Overseas Filipino workers (OFWs) should not be bartered for vaccines against the novel coronavirus disease (COVID-19), Senator Joel Villanueva said on Wednesday, February 23.

Sen. Joel Villanueva (Senate of the Philippines / MANILA BULLETIN/MANILA BULLETIN)

The chairman of the Senate labor committee said that while he does not question the motives of the Department of Labor and Employment (DOLE) in negotiating for vaccine supplies, he disagreed with the agency's move to use Filipino health care workers as a condition.

"I have no quarrel with the personalities, but I disagree with the proposal. OFW deployment is not a barter trade. We simply do not swap people for products," Villanueva said in a statement.

He said the move "clearly" showed the DOLE's desperation to find COVID-19 vaccines for the country. 

"Theirs is a 'kapit sa patalim' move," the senator said.

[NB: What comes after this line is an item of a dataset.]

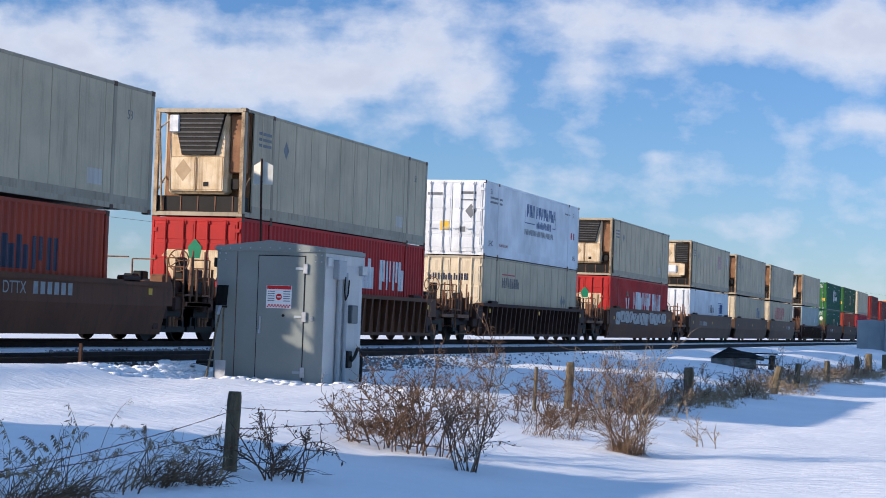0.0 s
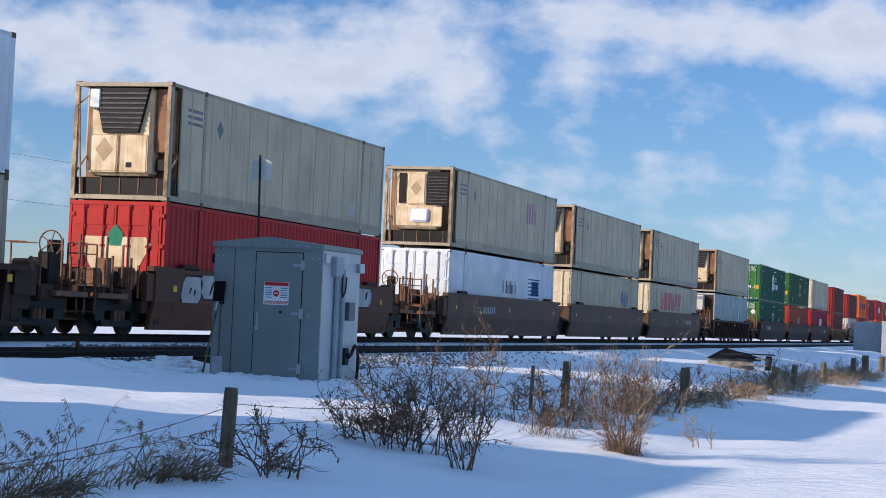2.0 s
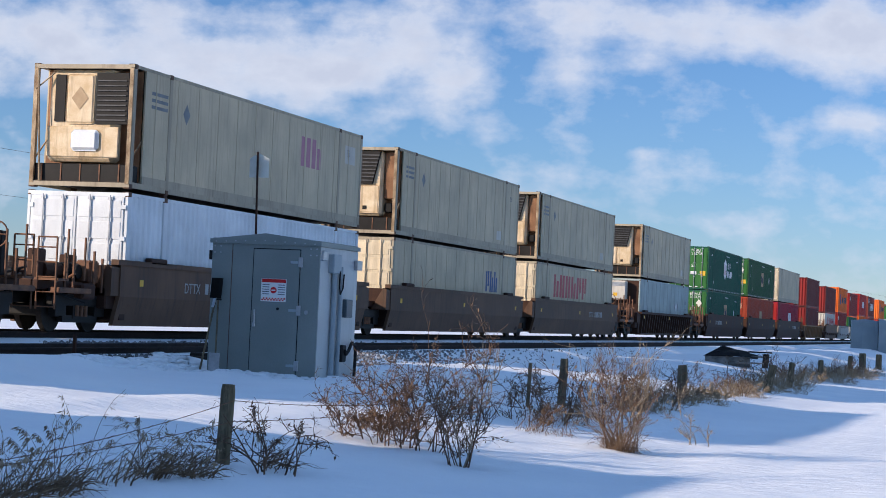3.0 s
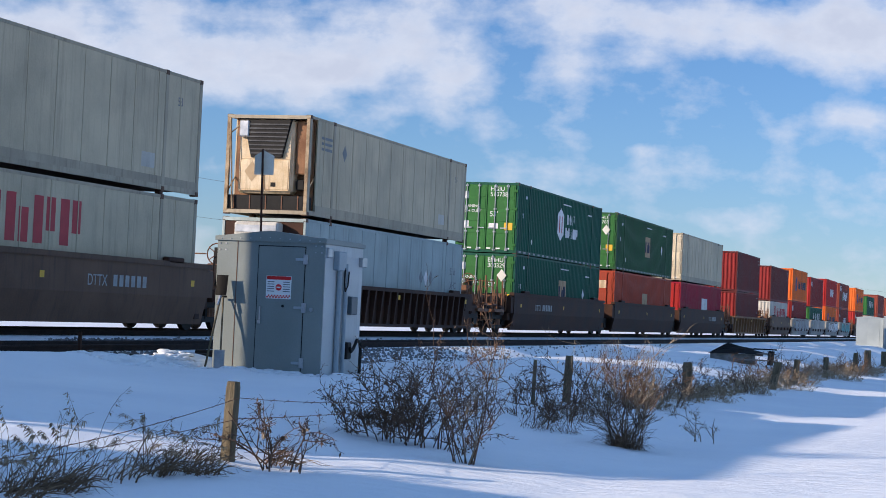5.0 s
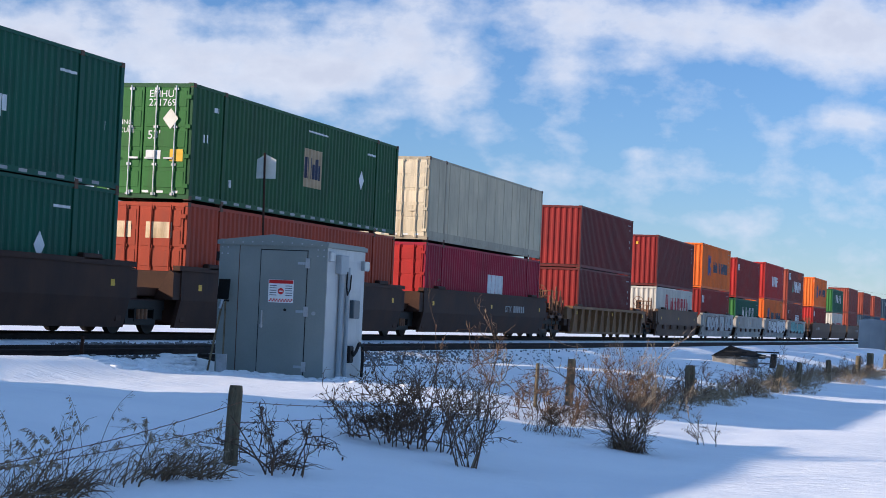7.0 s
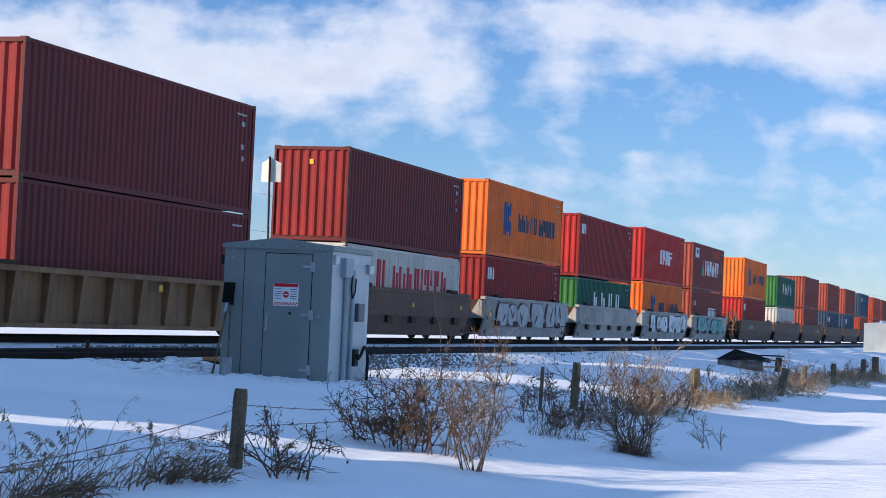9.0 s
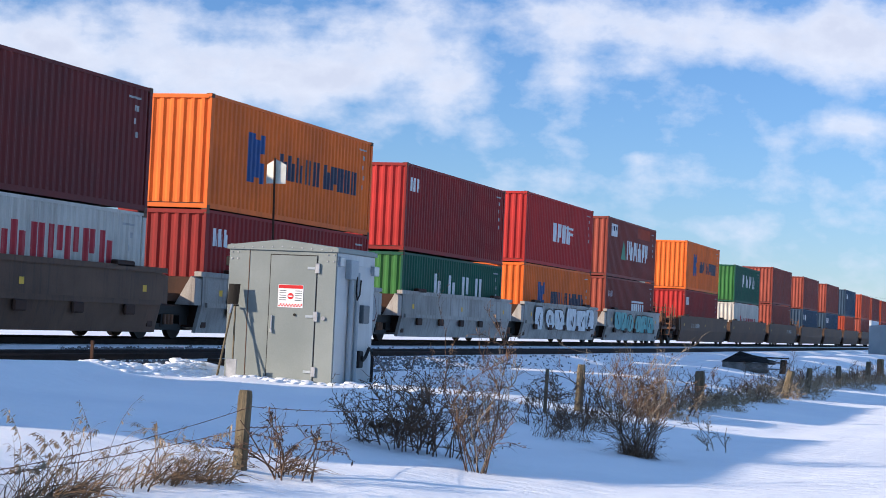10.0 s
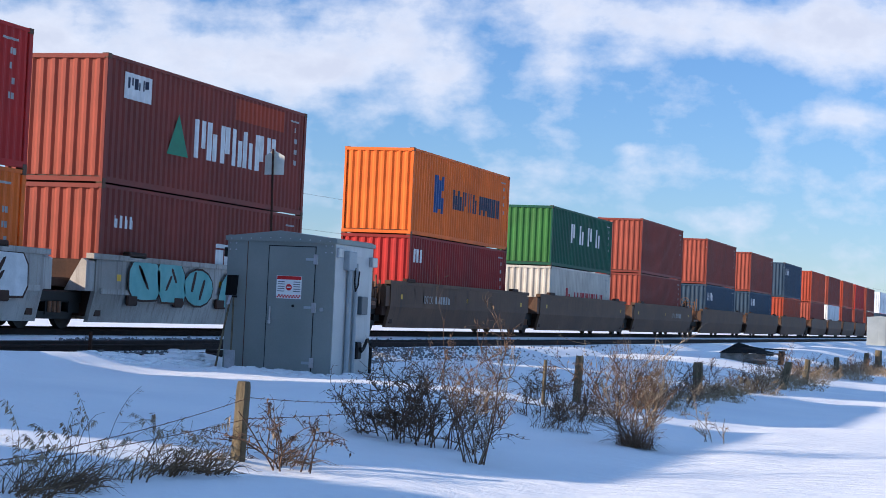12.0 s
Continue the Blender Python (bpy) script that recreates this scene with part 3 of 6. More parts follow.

Labor Secretary Silvestre Bello III was reported to be asking the governments of United Kingdom and Germany for at least 600,000 doses of coronavirus vaccines in exchange for the deployment of Filipino health workers in their countries.

According to a DOLE official, Bello supposedly offered the two countries an exemption on the 5,000-per-year deployment limit if they will agree to the agency's requests, which also included the renewal of previous bilateral agreements between the UK and the Philippines.

The vaccines being requested will be given to the OFWs, said the DOLE. Foreign Affairs Sec. Teodoro Locsin Jr. supported the DOLE's conditions.

But Villanueva said the "bigger question" was what led the government to resort to such  negotiation.

"Kung ginawa lang po sana ng IATF ang kanilang tungkulin, hindi sana mapipilitan ang DOLE na  dumiskarte (Had the Interagency Task Force on the Management of Emerging Infectious Disease did its job, that DOLE would not be forced to be creative in securing the vaccines)," he said.

"So again, I do not question their motives but their means. They were thrown in that situation because some people dropped the ball," he said.

Still, Villanueva said he has "very high respect" for Bello. "He's been very helpful not only to our committee hearings, but his record shows how he walked the extra mile during this pandemic," he said of the DOLE chief.